Since I’m asking this question is because, we are running our gateway in a VM machine on a hosted windows server, and when they do patching they do a snapshot of the VM.
We also have PLC’s that communicate to our gateway over OPC, and when the patching is ongoing our PLC’s will attempt to publish data to our server, but it finds out the connection is lost and after 30s it will delete the old session. When the Server then is finished with the patch it thinks that it still has a valid OPC connection and the old session ID. But the PLC’s wont respond to the old connection and then our server thinks it has lost the connection and then reestablishes a new connection.
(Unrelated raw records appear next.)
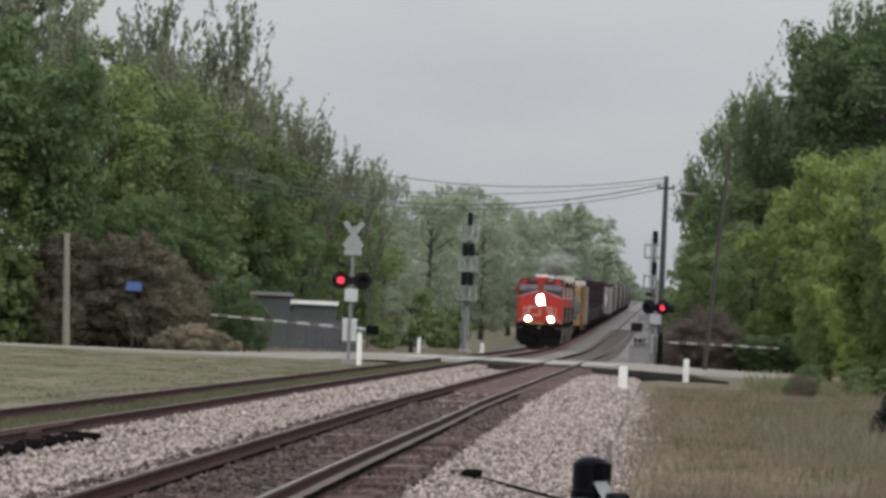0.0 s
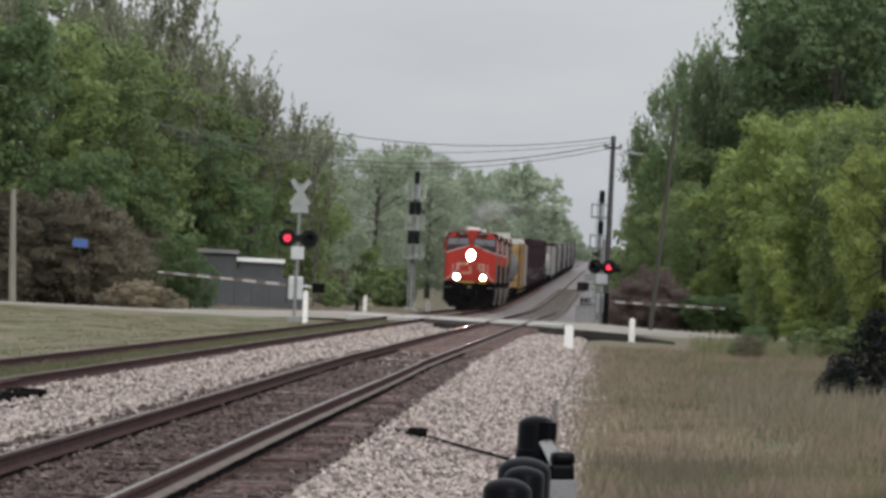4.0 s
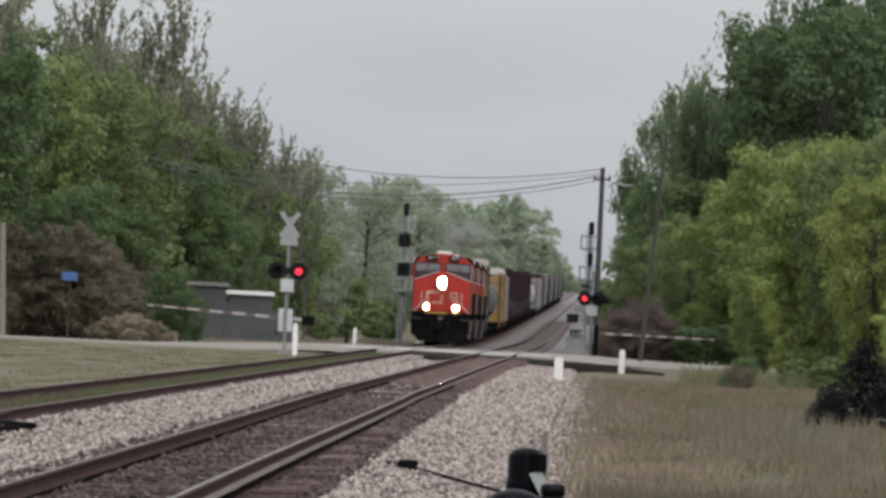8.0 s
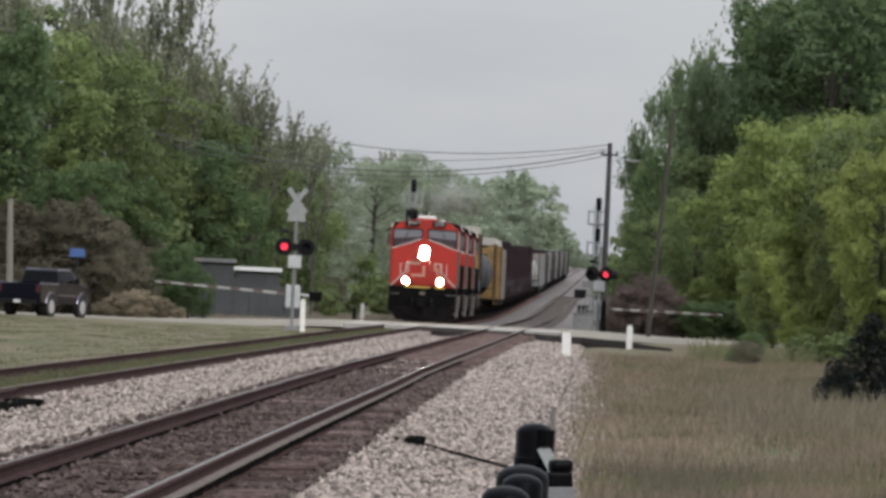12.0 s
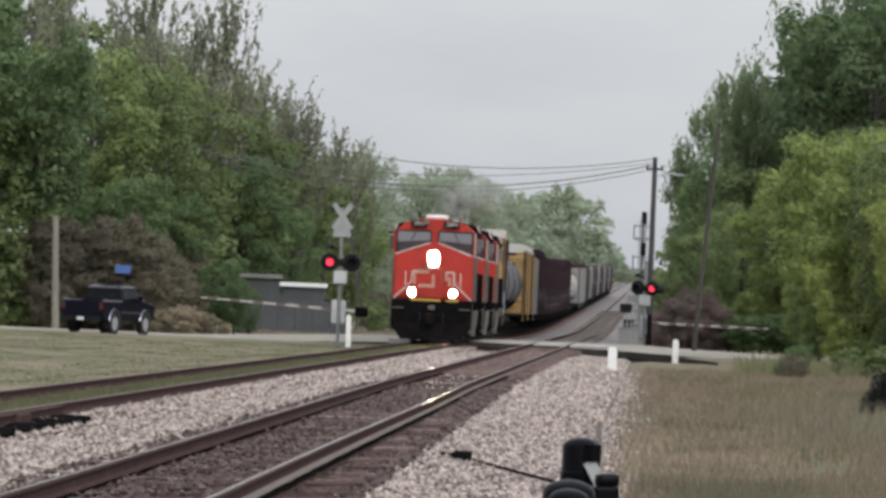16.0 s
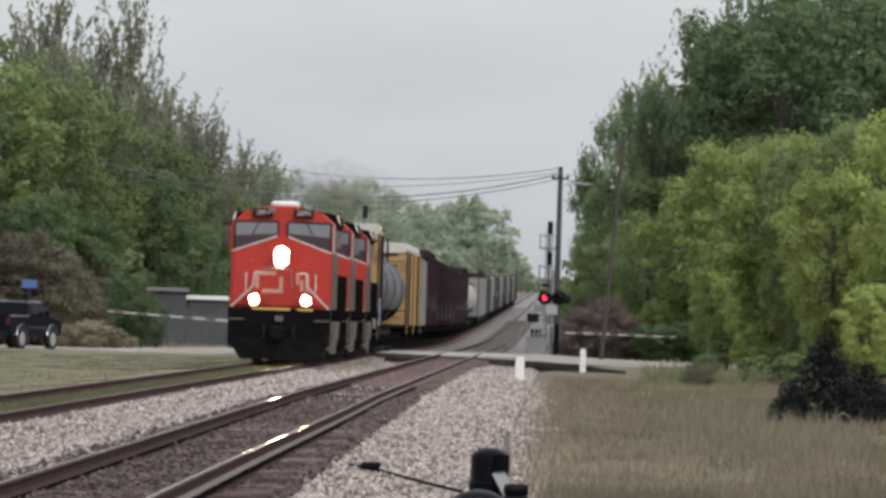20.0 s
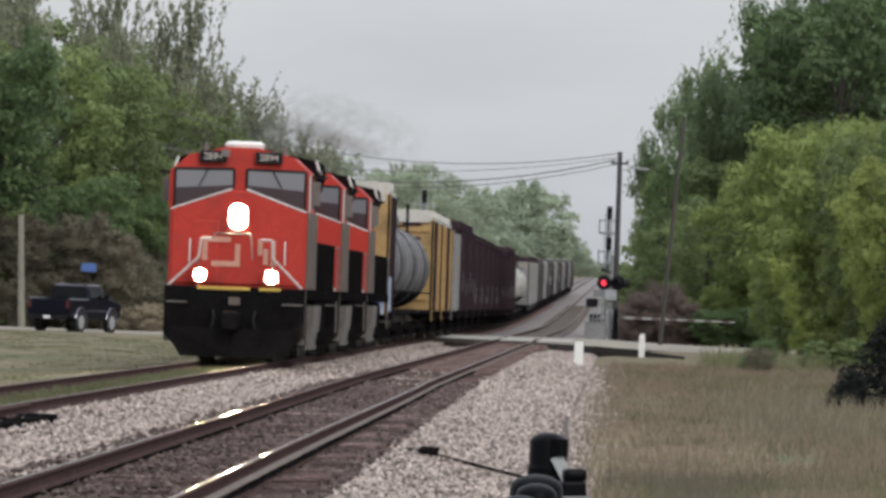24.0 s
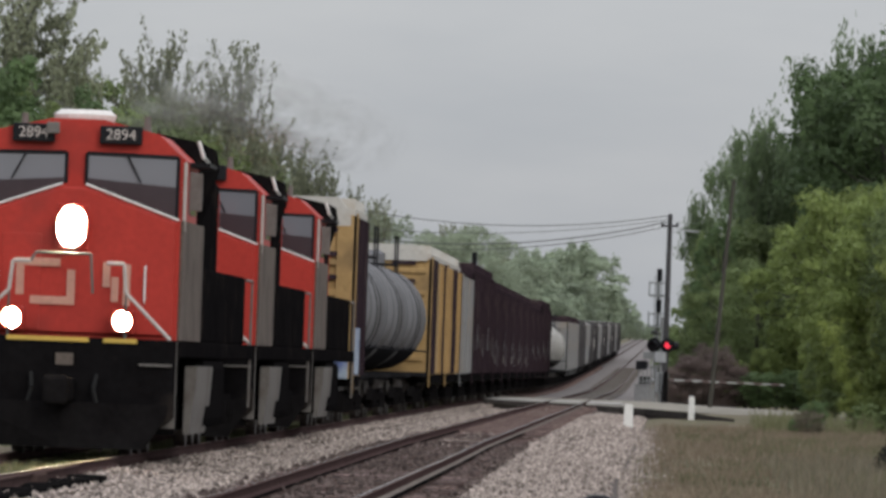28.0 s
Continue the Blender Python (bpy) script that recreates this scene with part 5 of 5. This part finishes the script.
def tank_car(length, r, mat, label):
    ob = thing("tank_car", label, "tank car", "freight cars")
    bm = bmesh.new()
    zc, y0, y1 = 1.15 + r, 0.9, length - 0.9
    rings = [(0.02, y0 - 0.45), (r * 0.5, y0 - 0.38), (r * 0.85, y0 - 0.16), (r, y0 + 0.1), (r, y1 - 0.1), (r * 0.85, y1 + 0.16), (r * 0.5, y1 + 0.38), (0.02, y1 + 0.45)]
    lathe(bm, rings, seg=32)
    bmesh.ops.transform(bm, matrix=Matrix.Translation((0, 0, zc)) @ pose(0, 0, 0, -90), verts=bm.verts)
    bmesh.ops.recalc_face_normals(bm, faces=bm.faces[:])
    part("tank", bm, mat, ob, smooth=True)
    for t in (0.42, 0.58):
        bm = bmesh.new()
        y = y0 + (y1 - y0) * t
        rod(bm, (0, y - 0.05, zc), (0, y + 0.05, zc), r + 0.015, seg=32)
        part("tank_band", bm, M["tank_black"], ob)
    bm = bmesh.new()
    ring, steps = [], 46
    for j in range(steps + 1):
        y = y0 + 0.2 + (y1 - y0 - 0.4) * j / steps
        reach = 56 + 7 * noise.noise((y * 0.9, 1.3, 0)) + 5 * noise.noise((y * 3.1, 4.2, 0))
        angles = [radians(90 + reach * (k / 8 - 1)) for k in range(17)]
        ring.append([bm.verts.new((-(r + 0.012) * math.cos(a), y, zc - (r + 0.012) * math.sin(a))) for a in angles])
    for p, q in zip(ring, ring[1:]):
        for i in range(16):
            bm.faces.new((p[i], p[i + 1], q[i + 1], q[i]))
    part("stained_belly", bm, M["tank_black"], ob, "black underside of the tank with a ragged upper edge")
    part("end_platform", boxed(-1.45, 1.45, 0.3, 1.4, 1.0, 1.12), M["tank_black"], ob)
    part("end_platform", boxed(-1.45, 1.45, length - 1.4, length - 0.3, 1.0, 1.12), M["tank_black"], ob)
    bm = bmesh.new()
    lathe(bm, [(0.45, 0), (0.45, 0.35), (0.3, 0.45)], (0, length / 2, zc + r - 0.05), 18)
    part("manway", bm, mat, ob)
    top = zc + r
    for s in (-1, 1):
        part("top_railing", piped([(s * 0.75, length / 2 - 1.1, top - 0.35), (s * 0.75, length / 2 - 1.1, top + 0.75), (s * 0.75, length / 2 + 1.1, top + 0.75), (s * 0.75, length / 2 + 1.1, top - 0.35)], 0.03), M["tank_black"], ob)
        part("side_rail", piped([(s * 1.42, 0.5, 1.7), (s * 1.42, length - 0.5, 1.7)], 0.025), M["tank_black"], ob)
    part("top_walk", boxed(-0.75, 0.75, length / 2 - 1.1, length / 2 + 1.1, top - 0.02, top + 0.03), M["tank_black"], ob)
    running_gear(ob, length)
    return ob


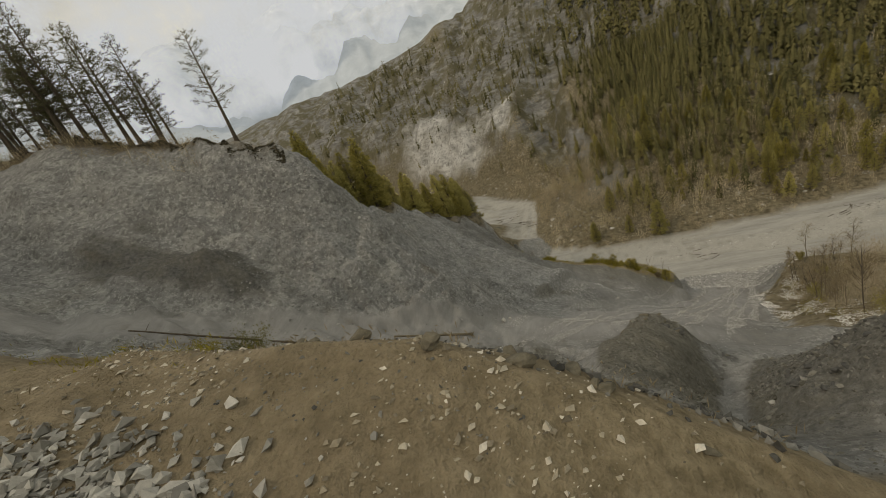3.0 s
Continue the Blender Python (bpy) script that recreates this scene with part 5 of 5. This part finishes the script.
# ---- logs and driftwood ----
def fallen_log(a, b, radius, seed, roots, words, material):
    r = np.random.default_rng(seed)
    log = new("fallen_log")
    n = 12
    f = np.linspace(0, 1, n)
    x, y = a[0] + (b[0] - a[0]) * f, a[1] + (b[1] - a[1]) * f
    z = height(x, y)
    even = np.linspace(z[0], z[-1], n)
    z = even + 0.75 * max(0.0, float(np.max(z - even))) + radius * 0.8
    line = np.stack([x, y, z], 1) + r.normal(size=(n, 3)) * radius * 0.12
    part("stem", tube(line, radius * (0.55 + 0.45 * f) * r.uniform(0.92, 1.08, n), 9), material, log, smooth=True)
    ahead = (line[-1] - line[0]) / np.linalg.norm(line[-1] - line[0])
    if roots:
        pieces = []
        for k in range(9):
            w = ahead * 0.5 + r.normal(size=3) * 0.8
            w /= np.linalg.norm(w)
            q = np.linspace(0, 1, 4)[:, None]
            pieces.append(tube(line[-1] - ahead * 0.1 + w * radius * 3.2 * q, np.linspace(0.6, 0.12, 4) * radius, 4))
        part("root_plate", joined(pieces), material, log, "broken root end")
    for k in range(3):
        foot = line[r.integers(1, n - 3)]
        w = r.normal(size=3) + np.array([0, 0, 0.8])
        q = np.linspace(0, 1, 3)[:, None]
        part("branch_stub", tube(foot + w / np.linalg.norm(w) * 0.7 * q, np.linspace(0.3, 0.1, 3) * radius, 4), material, log)
    return tagged(log, words, "log")


# grit on the grey bank, specks on the wall across the chute, pale rocks in the far woods
rng = np.random.default_rng(33)
x, y = rng.uniform(-33, -7.5, 44000), rng.uniform(66, 104, 44000)
keep = (ramp(wobble(x, y, 2.6, 176) + 0.5 * wobble(x, y, 1.0, 177), 0.0, 0.5) > rng.random(len(x))) & (x < chute_left(y) + 0.4) & (bench_area(x, y, 0.8) < 0.1)
stones("bank_grit", rng, x[keep], y[keep], 0.03 + 0.09 * rng.random(keep.sum()) ** 3, 0.8, MAT_GRAVEL, "pale grit and small stones on the grey bank", small=True)
for px, py, wide, many in ((-28.2, 70.8, 1.5, 2600), (-25.6, 68.4, 1.2, 1500), (-24.5, 79.5, 1.0, 900), (-19.5, 88.0, 1.3, 700)):
    x, y = rng.normal(px, wide, many), rng.normal(py, wide, many)
    stones("bank_rubble", rng, x, y, 0.05 + 0.22 * rng.random(many) ** 3, 0.8, MAT_GRAVEL, "heap of loose pale rubble on the grey bank", small=True)
x, y = rng.uniform(8, 26, 9000), rng.uniform(96, 124, 9000)
keep = (ramp(wobble(x, y, 1.8, 178), 0.1, 0.6) > rng.random(len(x))) & (x > chute_right(y) + 1)
stones("bank_rubble", rng, x[keep], y[keep], 0.08 + 0.3 * rng.random(keep.sum()) ** 3, 0.7, MAT_SLATE, "dark rubble stuck in the grey bank", small=True)
x, y = rng.uniform(-160, 240, 9000), rng.uniform(165, 460, 9000)
d = far_distance(x, y)
keep = (d > 6) & (d < 260) & (wobble(x, y, 16, 179) > 0.1)
stones("pale_rocks", rng, x[keep], y[keep], 0.3 + 1.5 * rng.random(keep.sum()) ** 3, 0.8, MAT_GRAVEL, "pale rocks among the woods of the far side")
x = rng.uniform(-60, 110, 9000)
y = np.interp(x, [p[0] for p in FAR_BANK], [p[1] for p in FAR_BANK]) - 34 * rng.random(9000)
keep = (height(x, y) > 0.05) & (height(x, y) < 0.9)
stones("river_stones", rng, x[keep], y[keep], 0.15 + 0.5 * rng.random(keep.sum()) ** 4, 0.6, MAT_GRAVEL, "grey stones on the bars of the riverbed", small=True)

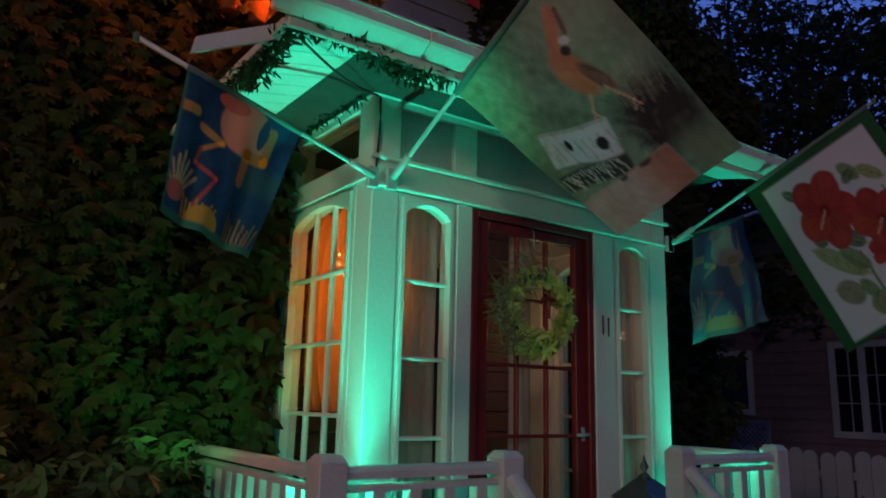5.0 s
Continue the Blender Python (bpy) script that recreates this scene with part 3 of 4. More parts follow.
# mailbox on the wall
mb = thing("mailbox", (1.92, -0.1, 0.08), "red mailbox with an ornate pewter front and a finial", "mailbox")
part("body", boxes((1.73, 1.99, -0.28, -0.004, 0.12, 0.44), bevel=0.008), BOXRED, mb)
bm = bmesh.new()
n0 = [bm.verts.new(c) for c in ((1.71, -0.30, 0.441), (2.01, -0.30, 0.441), (2.01, -0.003, 0.441), (1.71, -0.003, 0.441), (1.82, -0.18, 0.55), (1.90, -0.18, 0.55), (1.90, -0.10, 0.55), (1.82, -0.10, 0.55))]
for f in ((0, 1, 5, 4), (1, 2, 6, 5), (2, 3, 7, 6), (3, 0, 4, 7), (4, 5, 6, 7), (3, 2, 1, 0)):
    bm.faces.new([n0[i] for i in f])
part("lid", bm, PEWTER, mb)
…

But after this some tags that are updated often has a tag quality of good, but tags that updates rarely will have a quality of “uncertain_unknownLastValue” after it has connected again.
One fix we did was to just manually restart all the tags and then it was all good again, but this is not a valid approach, so therefore i’m asking if it could be possible to read the event logs on the windows system, so when a snapshot is taken the OPC connection is disabled and enabled again when the patch is over.
Otherwise I have another idea to do a little script that would save the current time every n seconds then compare the current with the old one and when a patch has been done a new time would be read, if it is over a certain time it would restart all OPC connections. This would have to be updated on a fixed timer, but it would be nicer if we could do it on events instead.
I have read other posts about this exact problem, but there wasn’t any who knew what caused it and the fix was never found, cause they were guided to contact the support, which I also have ongoing, but since I work in a different time zone where answers from the support can take hours then I thought I would ask the smart people of Inductive forums also
I would make a expression tag that compares the current time stamp vs the timestamp of the the Connection status and if the connection status is False. Something like
secondsBetween(now(10000), {[System]Gateway/OPC/Connections/Ignition OPC UA Server/Connected.Timestamp}) > 30 && !{[System]Gateway/OPC/Connections/Ignition OPC UA Server/Connected}
This would see - is the current time 30 seconds more than the last time the OPC UA Connectected status value was changed and the value of the status is False aka it’s been 30 seconds since connection status was turned to False.
Then do a gateway tag change event on this expression tag to do whatever logic you need.
If you don’t want to do the expression / gateway tag change event it’s more or less eqiuvalent to do a gateway timer script to look at these tags every X seconds and make your decision on what to do.
I would definitely not bother going down the road of trying to figure out windows event logs from within ignition gateway.
In the mean time i have been looking into using webdev, where i can send a post to the server that calls a message handler to restart OPC connections. I’m doing this cause since VM ware where it is running inside can use pre/post snapshot events to fire a powershell script that can send a post request to the server.
Im still in the process of testing to see if it works as i intend. If it does i have an event driven solution
Yea if you have webdev and can accept a post, then the rest of this should work fine. You can use ProcessBuilder to run your powershell script when a post is received. Then I’d tell IT to make this part of their patching runbook - do their patches, and then run some script that does the POST request to your webdev that resets the OPC connections.
The thing is production is 24/7 for our project.
We are paying a 3rd party to host a windows server, where we run our gateway in.
They do patching every 3rd Saturday at midnight, which is perfectly fine. The only bummer is when the backup is finished then our OPC connection is lost for a short period and then reconnects. We have setup a syslog server to monitor the PLC’s, where we could see a logout was never sent, and a login is sent again.
I think we have found a solution, since we can get our server hosters to run some windows powershell scripts to disable the OPC connections before a backup and after it will sent a new script to enable the OPC connections.
Anyways the problem isnt that catastrophic, if it works it is nice else i guess we can live with it as it is.
You might consider redundant servers then and instead of just automatically upgrading servers, it needs to be monitored so you can failover to the server that's not being patched. As @pturmel mentioned, there needs to be maintenance windows and a procedure put in place to patch them in a coordinated manner. This is OT, not IT and while similar, there's very distinct differences. A server being patched isn't just someone not being able to use an office app for a bit, it's production and downtime = $$ lost, not just wasting someone's time waiting for a server to come back online.